On Behalf of | Apr 1, 2022 | Employment Law |

Sometimes, you take a job because you want to work your way up at a particular company. Other times, the job may just be a stepping stone in the development of your career. The information that you learn at an entry-level position at one company can help you acquire the skills you need to start your own business or obtain a better job in the future.

As you find yourself considering moving on from your current position, you may worry that you could face a lawsuit from your employer. If your employment contract included a noncompete agreement, can the company enforce it and prevent you from starting your own business or moving on to a better position with a competing company?

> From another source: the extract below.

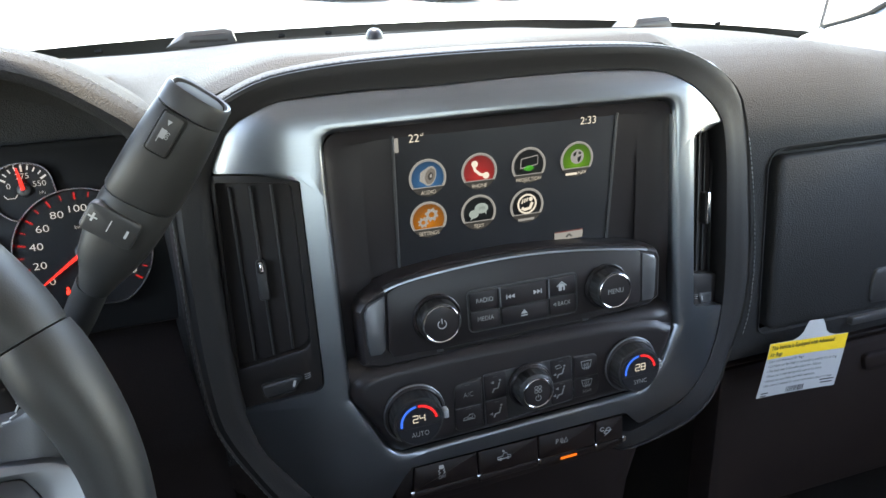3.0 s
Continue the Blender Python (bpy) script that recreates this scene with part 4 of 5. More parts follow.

Florida judges will sometimes enforce noncompete agreements

Restrictive covenants like noncompete agreements are frequently part of employment contracts for those in highly-compensated or competitive positions. A sous chef might have to sign a noncompete agreement before learning a secret recipe. An engineer or designer may have to sign a non-compete agreement just to accept a job with a company.

Such agreements usually limit how a worker can compete with their employer in the future. Technically, the agreement only has an impact if your employer discovers you breached the agreement and then takes you to court. Sometimes the Florida courts will uphold noncompete agreements, but they expect that the restrictions are reasonable and that the agreement itself was necessary for the protection of the employer.

Overly broad noncompete agreements that don’t appropriately limit the geographic or temporal applicability of the agreement likely won’t hold up under scrutiny in court. If you didn’t receive something of value, like a new job, for signing the agreement, it may also not prove valid and enforceable in court.

You may be able to negotiate around a noncompete agreement

When accepting a new position, promotion or inclusion on a project team, your employer may present you with a contract, including a noncompete agreement. You could be in a position to negotiate with your employer to eliminate that agreement or possibly substitute a non-disclosure agreement. If if your employer knows you won’t share specific information, they may feel less worried about you working for another company two years in the future.

Learning more about noncompete agreements can help you review a job offer or plan for the future when you move on from your current position.